- Challenge
Each line below must be set down exactly; omit any image you find.
Start of Data segment
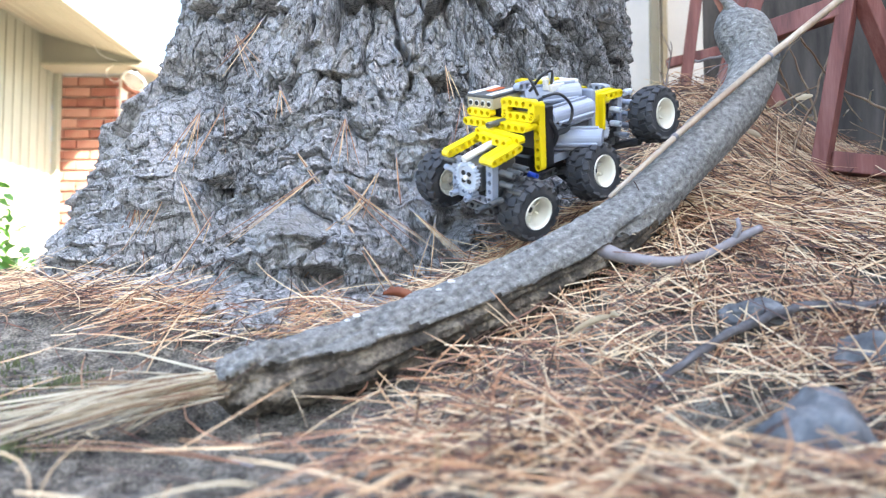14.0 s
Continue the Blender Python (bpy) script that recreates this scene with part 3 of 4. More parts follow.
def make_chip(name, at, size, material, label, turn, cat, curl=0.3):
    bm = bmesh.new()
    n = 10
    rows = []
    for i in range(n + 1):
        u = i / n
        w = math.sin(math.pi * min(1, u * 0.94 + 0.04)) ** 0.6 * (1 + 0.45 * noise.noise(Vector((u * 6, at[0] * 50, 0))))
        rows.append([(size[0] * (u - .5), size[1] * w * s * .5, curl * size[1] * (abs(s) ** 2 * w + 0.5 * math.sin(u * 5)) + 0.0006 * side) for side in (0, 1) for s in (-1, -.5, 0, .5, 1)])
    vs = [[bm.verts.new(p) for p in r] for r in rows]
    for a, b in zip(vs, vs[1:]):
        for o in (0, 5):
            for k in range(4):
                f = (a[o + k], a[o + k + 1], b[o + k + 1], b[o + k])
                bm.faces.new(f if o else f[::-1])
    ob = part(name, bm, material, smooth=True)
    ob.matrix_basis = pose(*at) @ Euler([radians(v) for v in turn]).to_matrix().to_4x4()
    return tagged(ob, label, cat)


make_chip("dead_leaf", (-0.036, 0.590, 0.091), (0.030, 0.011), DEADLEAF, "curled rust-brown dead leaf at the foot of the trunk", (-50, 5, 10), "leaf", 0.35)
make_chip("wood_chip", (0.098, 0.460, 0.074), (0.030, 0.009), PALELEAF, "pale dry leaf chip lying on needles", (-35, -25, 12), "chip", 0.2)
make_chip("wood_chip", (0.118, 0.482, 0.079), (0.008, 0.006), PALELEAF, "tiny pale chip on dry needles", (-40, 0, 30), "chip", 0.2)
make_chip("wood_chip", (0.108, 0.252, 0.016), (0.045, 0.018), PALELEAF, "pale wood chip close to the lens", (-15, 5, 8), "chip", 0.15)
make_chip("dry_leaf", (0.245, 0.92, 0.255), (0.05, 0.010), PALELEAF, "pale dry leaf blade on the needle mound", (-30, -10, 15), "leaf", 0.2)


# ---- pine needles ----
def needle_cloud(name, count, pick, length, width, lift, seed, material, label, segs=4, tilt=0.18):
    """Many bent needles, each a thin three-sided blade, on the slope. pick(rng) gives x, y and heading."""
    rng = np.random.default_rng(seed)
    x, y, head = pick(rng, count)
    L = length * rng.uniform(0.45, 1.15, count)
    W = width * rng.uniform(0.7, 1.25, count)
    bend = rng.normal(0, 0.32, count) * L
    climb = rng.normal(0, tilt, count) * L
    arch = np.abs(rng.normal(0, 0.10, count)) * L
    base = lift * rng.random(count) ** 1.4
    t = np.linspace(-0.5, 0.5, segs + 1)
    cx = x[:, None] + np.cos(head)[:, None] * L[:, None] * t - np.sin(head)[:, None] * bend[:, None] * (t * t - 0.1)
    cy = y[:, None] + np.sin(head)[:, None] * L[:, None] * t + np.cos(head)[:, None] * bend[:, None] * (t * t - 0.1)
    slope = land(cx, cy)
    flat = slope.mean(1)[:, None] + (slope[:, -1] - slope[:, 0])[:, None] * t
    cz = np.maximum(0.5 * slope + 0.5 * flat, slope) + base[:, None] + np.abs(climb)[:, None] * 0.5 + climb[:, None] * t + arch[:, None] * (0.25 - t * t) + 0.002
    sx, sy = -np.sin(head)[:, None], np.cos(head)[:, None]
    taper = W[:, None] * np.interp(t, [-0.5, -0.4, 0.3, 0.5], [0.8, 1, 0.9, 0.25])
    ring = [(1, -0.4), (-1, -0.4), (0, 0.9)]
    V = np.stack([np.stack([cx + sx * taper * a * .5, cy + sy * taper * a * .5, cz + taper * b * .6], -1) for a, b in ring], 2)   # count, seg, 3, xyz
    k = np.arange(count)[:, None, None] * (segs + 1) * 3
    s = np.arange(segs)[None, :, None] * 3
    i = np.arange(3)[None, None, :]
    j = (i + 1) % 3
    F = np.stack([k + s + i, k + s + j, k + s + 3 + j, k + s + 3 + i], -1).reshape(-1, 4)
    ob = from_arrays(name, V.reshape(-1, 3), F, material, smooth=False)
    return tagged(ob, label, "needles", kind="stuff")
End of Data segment
- The output
14.0 s
Continue the Blender Python (bpy) script that recreates this scene with part 3 of 4. More parts follow.
def make_chip(name, at, size, material, label, turn, cat, curl=0.3):
    bm = bmesh.new()
    n = 10
    rows = []
    for i in range(n + 1):
        u = i / n
        w = math.sin(math.pi * min(1, u * 0.94 + 0.04)) ** 0.6 * (1 + 0.45 * noise.noise(Vector((u * 6, at[0] * 50, 0))))
        rows.append([(size[0] * (u - .5), size[1] * w * s * .5, curl * size[1] * (abs(s) ** 2 * w + 0.5 * math.sin(u * 5)) + 0.0006 * side) for side in (0, 1) for s in (-1, -.5, 0, .5, 1)])
    vs = [[bm.verts.new(p) for p in r] for r in rows]
    for a, b in zip(vs, vs[1:]):
        for o in (0, 5):
            for k in range(4):
                f = (a[o + k], a[o + k + 1], b[o + k + 1], b[o + k])
                bm.faces.new(f if o else f[::-1])
    ob = part(name, bm, material, smooth=True)
    ob.matrix_basis = pose(*at) @ Euler([radians(v) for v in turn]).to_matrix().to_4x4()
    return tagged(ob, label, cat)


make_chip("dead_leaf", (-0.036, 0.590, 0.091), (0.030, 0.011), DEADLEAF, "curled rust-brown dead leaf at the foot of the trunk", (-50, 5, 10), "leaf", 0.35)
make_chip("wood_chip", (0.098, 0.460, 0.074), (0.030, 0.009), PALELEAF, "pale dry leaf chip lying on needles", (-35, -25, 12), "chip", 0.2)
make_chip("wood_chip", (0.118, 0.482, 0.079), (0.008, 0.006), PALELEAF, "tiny pale chip on dry needles", (-40, 0, 30), "chip", 0.2)
make_chip("wood_chip", (0.108, 0.252, 0.016), (0.045, 0.018), PALELEAF, "pale wood chip close to the lens", (-15, 5, 8), "chip", 0.15)
make_chip("dry_leaf", (0.245, 0.92, 0.255), (0.05, 0.010), PALELEAF, "pale dry leaf blade on the needle mound", (-30, -10, 15), "leaf", 0.2)


# ---- pine needles ----
def needle_cloud(name, count, pick, length, width, lift, seed, material, label, segs=4, tilt=0.18):
    """Many bent needles, each a thin three-sided blade, on the slope. pick(rng) gives x, y and heading."""
    rng = np.random.default_rng(seed)
    x, y, head = pick(rng, count)
    L = length * rng.uniform(0.45, 1.15, count)
    W = width * rng.uniform(0.7, 1.25, count)
    bend = rng.normal(0, 0.32, count) * L
    climb = rng.normal(0, tilt, count) * L
    arch = np.abs(rng.normal(0, 0.10, count)) * L
    base = lift * rng.random(count) ** 1.4
    t = np.linspace(-0.5, 0.5, segs + 1)
    cx = x[:, None] + np.cos(head)[:, None] * L[:, None] * t - np.sin(head)[:, None] * bend[:, None] * (t * t - 0.1)
    cy = y[:, None] + np.sin(head)[:, None] * L[:, None] * t + np.cos(head)[:, None] * bend[:, None] * (t * t - 0.1)
    slope = land(cx, cy)
    flat = slope.mean(1)[:, None] + (slope[:, -1] - slope[:, 0])[:, None] * t
    cz = np.maximum(0.5 * slope + 0.5 * flat, slope) + base[:, None] + np.abs(climb)[:, None] * 0.5 + climb[:, None] * t + arch[:, None] * (0.25 - t * t) + 0.002
    sx, sy = -np.sin(head)[:, None], np.cos(head)[:, None]
    taper = W[:, None] * np.interp(t, [-0.5, -0.4, 0.3, 0.5], [0.8, 1, 0.9, 0.25])
    ring = [(1, -0.4), (-1, -0.4), (0, 0.9)]
    V = np.stack([np.stack([cx + sx * taper * a * .5, cy + sy * taper * a * .5, cz + taper * b * .6], -1) for a, b in ring], 2)   # count, seg, 3, xyz
    k = np.arange(count)[:, None, None] * (segs + 1) * 3
    s = np.arange(segs)[None, :, None] * 3
    i = np.arange(3)[None, None, :]
    j = (i + 1) % 3
    F = np.stack([k + s + i, k + s + j, k + s + 3 + j, k + s + 3 + i], -1).reshape(-1, 4)
    ob = from_arrays(name, V.reshape(-1, 3), F, material, smooth=False)
    return tagged(ob, label, "needles", kind="stuff")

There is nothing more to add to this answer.